Viersen: Sohn ersticht Mutter – schuldunfähig

Streit, ob Täter aus der Klinik entlassen werden durfte.

Viersen. Benjamin R. (28) aus Viersen lebt in einer eigenen Welt. Warum er am Donnerstag seine Mutter (63) mit 20 Messerstichen tötete und auch den Familienhund erstach, wird er den Ermittlern wohl nie erzählen können. Benjamin R. glaube, dass seine Mutter noch lebt, so Mordkommissionsleiter Ingo Thiel.

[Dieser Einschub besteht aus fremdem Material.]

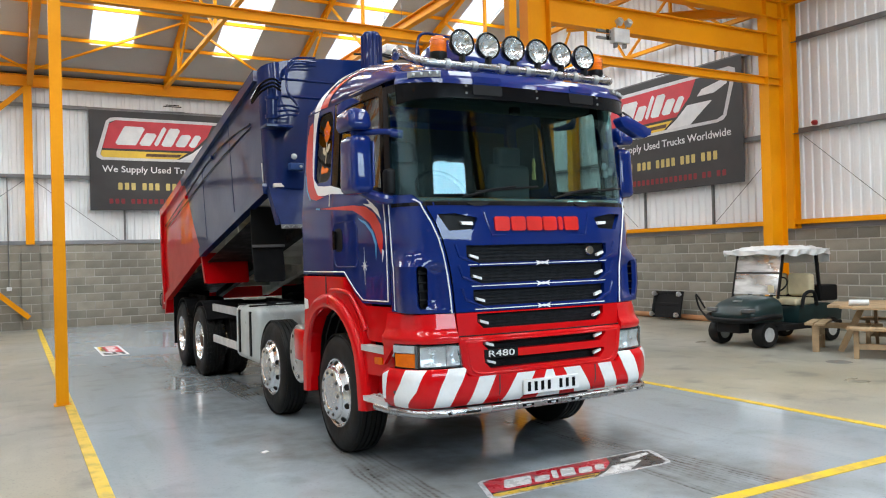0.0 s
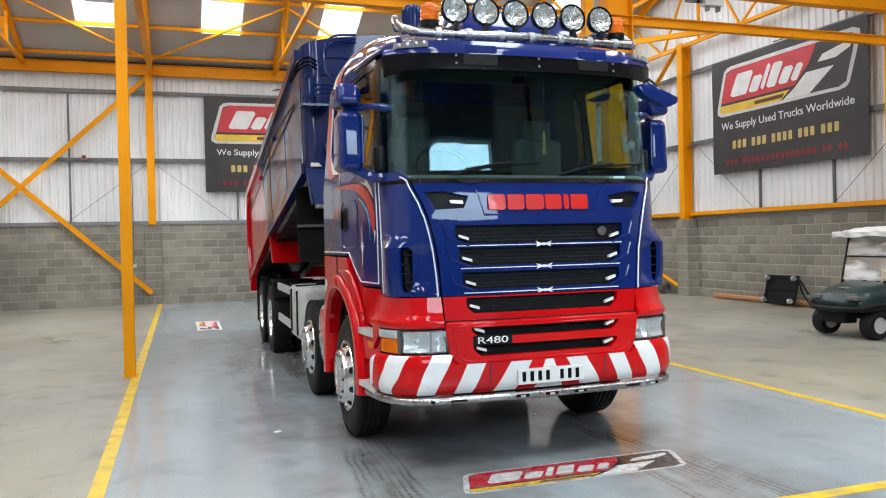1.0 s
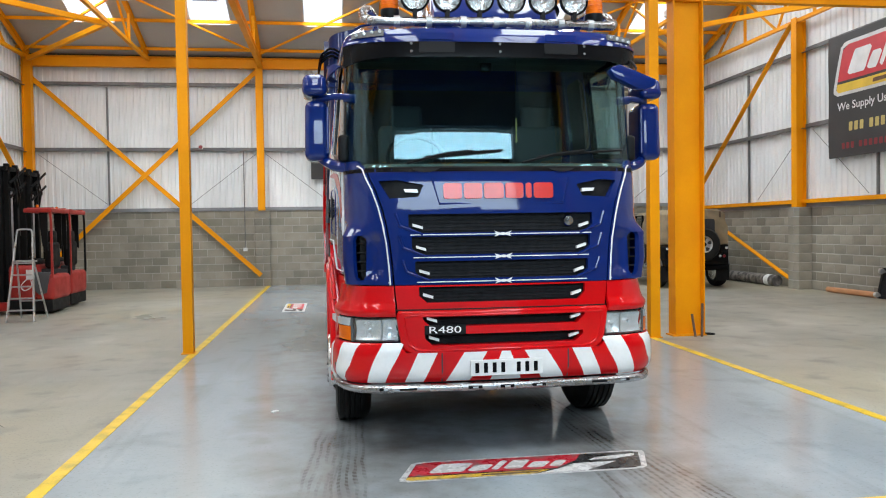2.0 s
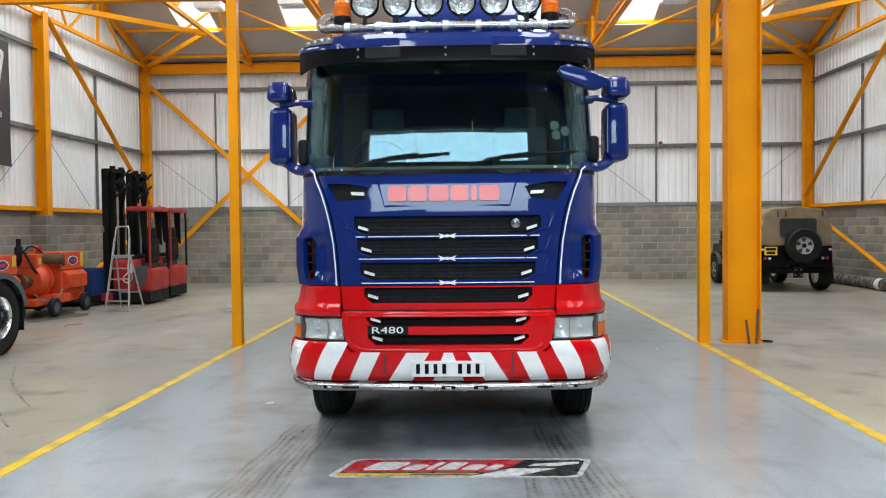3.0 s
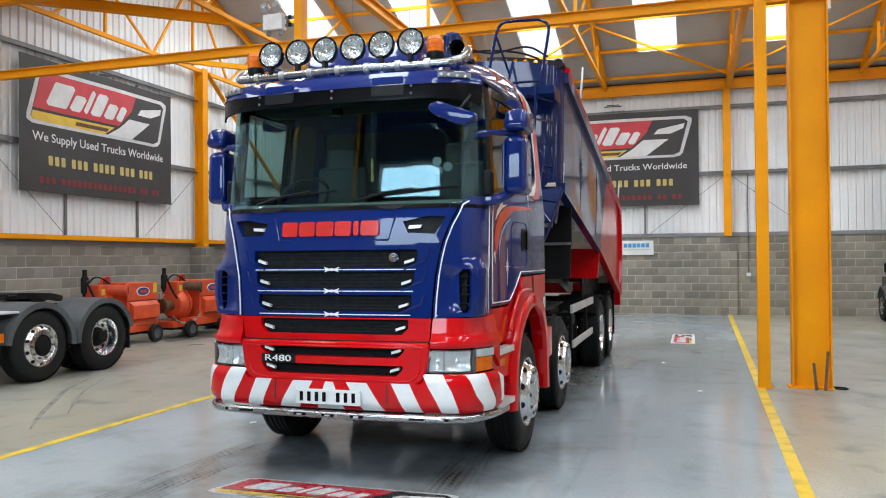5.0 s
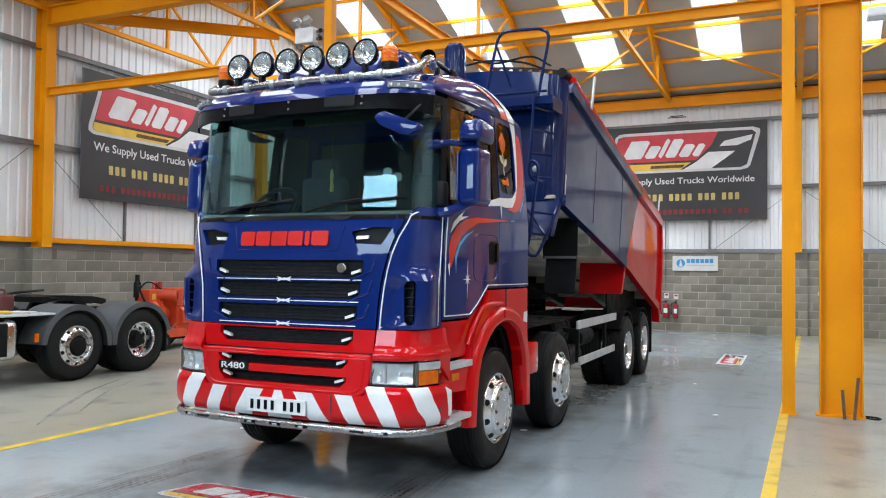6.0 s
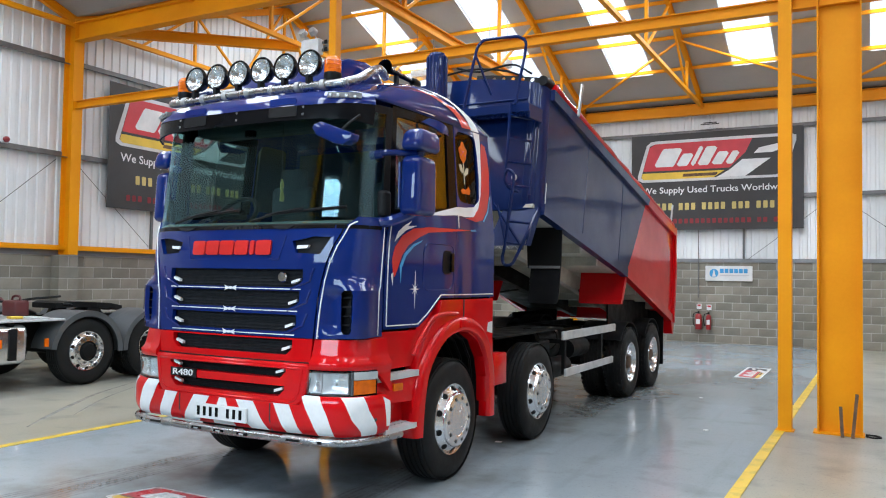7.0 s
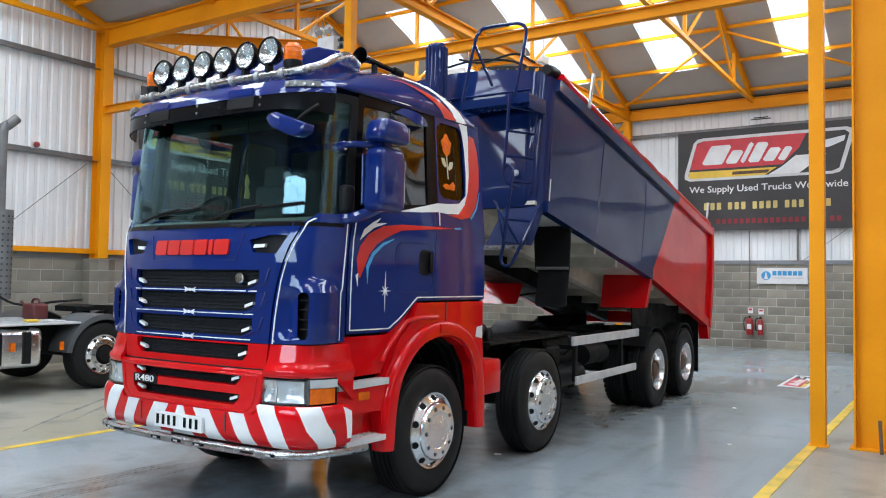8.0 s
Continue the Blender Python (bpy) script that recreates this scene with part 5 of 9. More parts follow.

R. war erst einen Tag vor der Tat aus der Süchtelner Klinik des Landschaftsverbands Rheinland (LVR) entlassen worden. Dort war er laut Thiel "Drehtürpatient" - kaum draußen, schon wieder drin. Von November bis März hatte R. fast fünf Monate in dort verbracht - auf eigenen Wunsch. Nun wollte er nicht bleiben. Deshalb hatte sein Betreuer beantragt, dass er zwangsweise dort behalten werden sollte. Die Klinik hatte diesen Antrag mit einem Attest untermauert - und einem Gespräch der behandelnden Ärztin mit dem Richter beim Vormundschaftsgericht.

Darüber, wie dieses Attest zu verstehen war, gehen die Meinungen beim LVR und beim Gericht auseinander. "Aus dem ärztlichen Attest ergibt sich lediglich, dass eine erneute stationäre Behandlung zur Wiedereinstellung der Medikation erfolgen sollte. Zu einer vom Gesetz geforderten Gefahr der Selbsttötung oder der Zufügung erheblicher gesundheitlicher Schäden, die Voraussetzung der Genehmigung einer zwangsweisen Unterbringung ist, ergibt sich aus diesem Attest nichts", heißt es in einer Presseerklärung des Gerichts.

Der Landschaftsverband hat einen Satz aus dem Attest freigegeben: "Daher ist eine erneute stationäre Behandlung zur Wiedereinstellung der Medikation unter geschlossenen Bedingungen erforderlich, um ( ) eine Gefährdung des Patienten durch seine chaotischen Verhaltensweisen zu verhindern." Klar ist aber, dass keiner der Ärzte eine Fremdgefährdung in Betracht zog.

Benjamin R. ist inzwischen in einer Klinik des LVR in Essen untergebracht. Staatsanwalt Stefan Lingens geht davon aus, dass der 28-Jährige schuldunfähig ist. Das bedeutet: Statt einer Anklage würde es ein Sicherungsverfahren geben, um R. dauerhaft in einer psychiatrischen Einrichtung unterzubringen.